Scan the material below for lines with the word "script" and report how many there are, with nothing added.

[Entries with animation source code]
** START **

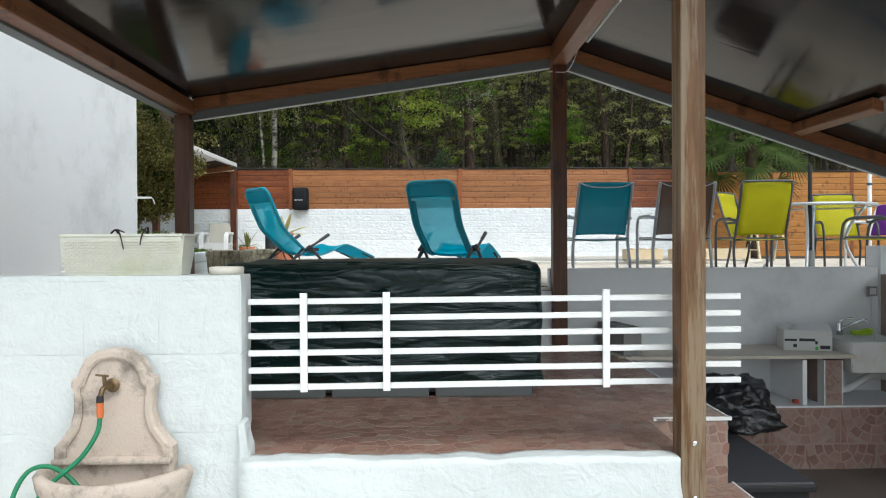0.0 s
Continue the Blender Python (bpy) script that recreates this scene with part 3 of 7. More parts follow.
riser = part("terrace_riser", slab(-3.66, 1.132, 5.121, 5.129, PATIO - 0.01, -0.03), GREY_WALL)
tagged(riser, "grey white rendered riser between patio and terrace", "wall", kind="structure")
par = thing("parapet_wall", at(1.14, 5.25, PATIO), "smooth white rendered parapet wall at the terrace edge", "wall", kind="structure")
part("wall", slab(0, 3.15, 0, 0.14, -0.98, 0.74, 0.006), GREY_WALL, par)
part("end_block", slab(3.155, 4.9, -0.02, 0.2, -0.98, 0.94, 0.006), GREY_WALL, par, "raised white end block")
part("pipe_stub", bar([(0.46, -0.03, 0.07), (0.46, 0.01, 0.07)], 0.016, 10), BLACK_PLASTIC, par, "short dark pipe stub")
part("crack", slab(0.545, 0.549, -0.0015, 0.0, 0.14, 0.42), RAIL_GREY, par, "thin vertical crack in the render")
tagged(part("side_wall", slab(4.29, 4.5, 3.2, 5.22, YARD, 0.1, 0.005), GROUT), "brownish brick side wall of the outdoor kitchen", "wall", kind="structure")

# yard floor of the outdoor kitchen
tagged(part("yard_floor", slab(1.67, 9.0, -1.0, 5.25, YARD - 0.06, YARD), LOWER_GROUND), "dark brown worn paved yard floor", "yard floor", kind="structure")
# unseen floor, made pale and large so it bounces light under the carport
tagged(part("side_yard_floor", slab(1.67, 14.0, -16.0, -1.004, YARD - 0.06, YARD), BOUNCE_SLAB), "unseen pale floor added to bounce light under the carport", "yard floor", kind="structure")
tagged(part("front_yard_floor", slab(-9.0, 1.665, -16.0, 2.57, YARD - 0.06, YARD), BOUNCE_SLAB), "unseen pale floor added to bounce light under the carport", "yard floor", kind="structure")

# stair from yard to patio
stair = thing("stair", at(1.44, 2.58, YARD), "red mosaic steps with white metal nosings", "stair", kind="structure")
for i, (y0, z1) in enumerate(((-0.36, 0.62), (-0.7, 0.3))):
    part("step", slab(-0.24, 0.24, y0, y0 + 0.34, 0, z1, 0.004), GROUT, stair)
    part("nosing", slab(0.235, 0.245, y0, y0 + 0.345, z1 - 0.012, z1 + 0.004), TRIM_WHITE, stair, "white metal edge strip")
part("nosing", slab(-0.2, 0.24, -0.01, 0.004, 0.965, 0.985), TRIM_WHITE, stair, "white metal edge strip")
part("nosing", slab(0.222, 0.234, 0.005, 2.0, 0.965, 0.984), TRIM_WHITE, stair, "white metal edge strip")

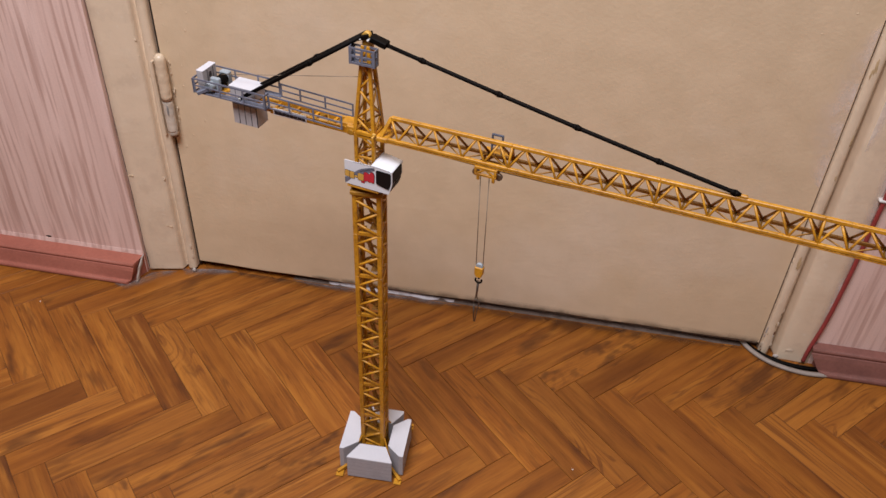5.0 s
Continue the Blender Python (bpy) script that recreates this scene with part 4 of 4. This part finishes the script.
STARTS = [0.0211, 0.1386, 0.2562, 0.3737]
JOINTS = [0.0200, 0.1275, 0.2451, 0.3627, 0.4395]
for s in range(4):
    u0, u1 = JOINTS[s], JOINTS[s + 1]
    ua = STARTS[0] if s == 0 else u0
    ub = u1 - 0.00005 if s < 3 else 0.4240
    bm = bmesh.new()
    add_bar(bm, (ua, 0, jt(ua)), (ub, 0, jt(ub)), 0.0034, 0.0034)
    sec = part("jib_section", softened(bm, 0.0005), YELLOW, crane, "", S)
    for v in (-VW, VW):
        near = v < 0
        thick = 0.0028 if near else 0.0021
        # the far chord is browner than the near one: shade in its colour
        bar_part("lower_chord", (u0, v, jz(u0, ZB)), (u1 - 0.00005, v, jz(u1, ZB)), thick, thick, YELLOW if near else INNER_SHADE, sec)
        rail = 0.0016 if near else 0.0010
        drop = 0.0026 if near else 0.0018
        bar_part("trolley_rail", (u0, v * 1.02, jz(u0, ZB - drop)), (u1 - 0.00005, v * 1.02, jz(u1, ZB - drop)), rail, rail, YELLOW, sec)
    tops = [STARTS[s] + PITCH * k for k in range(6 if s < 3 else 4)]
    tops = [u for u in tops if u < ub + 0.001]
    if s == 3:
        tops[-1] = 0.4230
    lows = [(a + b) / 2 for a, b in zip(tops, tops[1:])]
    chain = []
    if s > 0:
        chain.append((u0, 0))
    for i, u in enumerate(tops):
        chain.append((u, 1))
        if i < len(lows):
            chain.append((lows[i], 0))
    chain.append((u1 if s < 3 else 0.4385, 0))
    for v in (-VW, VW):
        for (p, hp), (q, hq) in zip(chain, chain[1:]):
            a = (p, 0 if hp else v, jt(p) - 0.0006 if hp else jz(p, ZB + 0.0004))
            b = (q, 0 if hq else v, jt(q) - 0.0006 if hq else jz(q, ZB + 0.0004))
            thick = 0.0020 if v < 0 else 0.0023
            # far braces are browner as well, for the shade on that side
            bar_part("brace", a, b, thick, thick, YELLOW if v < 0 else INNER_SHADE, sec, (0, 0, 1), 6)
        if s < 3:
            bar_part("post", (u1, v, jz(u1, ZB)), (u1, 0, jt(u1)), 0.0022, 0.0022, YELLOW, sec, (0, 1, 0), 6)
    if s == 0:
        for v in (-VW, VW):
            bar_part("brace", (0.0150, v, ZB + 0.001), (tops[0], 0, ZT), 0.0030, 0.0026, YELLOW, sec, (0, 1, 0))
    nodes = [c[0] for c in chain if not c[1]]
    for i, (p, q) in enumerate(zip(nodes, nodes[1:])):
        sgn = 1 if i % 2 else -1
        # floor bars are brown, with the shade under the jib in their colour
        bar_part("floor_brace", (p, -VW * sgn, jz(p, ZB)), (q, VW * sgn, jz(q, ZB)), 0.0014, 0.0014, INNER_SHADE, sec, (0, 0, 1), 5)
        bar_part("cross_bar", (p, -VW, jz(p, ZB)), (p, VW, jz(p, ZB)), 0.0016, 0.0016, GRIMY, sec, (0, 0, 1), 5)
    if s == 0:
        part("jib_foot", softened(box(0.0100, 0.0215, -0.0100, 0.0100, 0.4318, 0.4368), 0.0010), YELLOW, sec)
        for v in (-0.0104, 0.0092):
            part("pin", add_rod(bmesh.new(), (0.0115, v, 0.4352), (0.0115, v + 0.0012, 0.4352), 0.0012, 12), INK_YELLOW, sec, "pale pin head")
        part("pin_lug", softened(box(0.0085, 0.0118, -0.0118, -0.0098, 0.4368, 0.4398), 0.0006), INK_YELLOW, sec, "pale brass-coloured lug")
        part("pin_bolt", add_rod(bmesh.new(), (0.0100, -0.0150, 0.4372), (0.0100, -0.0098, 0.4372), 0.0009, 10), INK_YELLOW, sec, "pale brass-coloured bolt")
    if s == 3:
        part("jib_tip_beam", softened(box(0.4375, 0.4402, -0.0092, 0.0092, jz(0.43, ZB) - 0.0040, jz(0.43, ZB) + 0.0014), 0.0005), YELLOW, sec)
bm = bmesh.new()
add_path(bm, [(0.022, -0.0060, 0.4316), (0.070, -0.0060, 0.4312), (0.118, -0.0060, 0.4308), (0.165, -0.0060, 0.4316), (0.260, -0.0050, 0.4352), (0.437, -0.0040, 0.4375)], 0.00035, 5)
part("trolley_rope", bm, ROPE, crane, "", S)

# trolley and hook
tb = bmesh.new()
add_bar(tb, (0.1018, 0, 0.4275), (0.1185, 0, 0.4275), 0.0030, 0.0016)
trolley = part("trolley", softened(tb, 0.0003), YELLOW, crane, "", S)
for v in (-0.0108, 0.0108):
    for z in (0.4330, 0.4268):
        bar_part("side_bar", (0.1006, v, z), (0.1195, v, z), 0.0016, 0.0022, YELLOW if v < 0 else YELLOW_DARK, trolley)
    for u in (0.1016, 0.1185):
        bar_part("end_post", (u, v, 0.4322), (u, v, 0.4276), 0.0022, 0.0016, YELLOW if v < 0 else YELLOW_DARK, trolley, (0, 1, 0))
    for u in (0.1040, 0.1172):
        bar_part("hanger", (u, v + 0.0002, 0.4262), (u, v + 0.0002, 0.4215), 0.0024, 0.0018, YELLOW if v < 0 else YELLOW_DARK, trolley, (0, 1, 0))
    bar_part("brace", (0.1030, v, 0.4275), (0.1100, v, 0.4325), 0.0016, 0.0016, YELLOW if v < 0 else YELLOW_DARK, trolley)
    bar_part("brace", (0.1100, v, 0.4325), (0.1172, v, 0.4275), 0.0016, 0.0016, YELLOW if v < 0 else YELLOW_DARK, trolley)
for u in (0.1018, 0.1185):
    bar_part("cross_bar", (u, -0.0108, 0.4275), (u, 0.0108, 0.4275), 0.0020, 0.0020, YELLOW_DARK, trolley)
for u in (0.1009, 0.1205):
    for v in (-0.0070, 0.0070):
        w = bmesh.new()
        add_rod(w, (u, v - 0.0016, 0.4262), (u, v + 0.0016, 0.4262), 0.0032, 18)
        part("sheave", softened(w, 0.0004), BROWN, trolley, "dark brown sheave")
part("basket_floor", softened(box(0.1000, 0.1215, 0.0110, 0.0195, 0.4345, 0.4355), 0.0003), YELLOW, trolley)
for a, b in (((0.1064, 0.4345), (0.1064, 0.4527)), ((0.1152, 0.4345), (0.1152, 0.4527)), ((0.1064, 0.4521), (0.1152, 0.4521)), ((0.1064, 0.4430), (0.1152, 0.4430))):
    bar_part("basket_rail", (a[0], 0.0128, a[1]), (b[0], 0.0128, b[1]), 0.0015, 0.0018, NAVY, trolley, (0, 1, 0))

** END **

=== Solution for this problem ===
2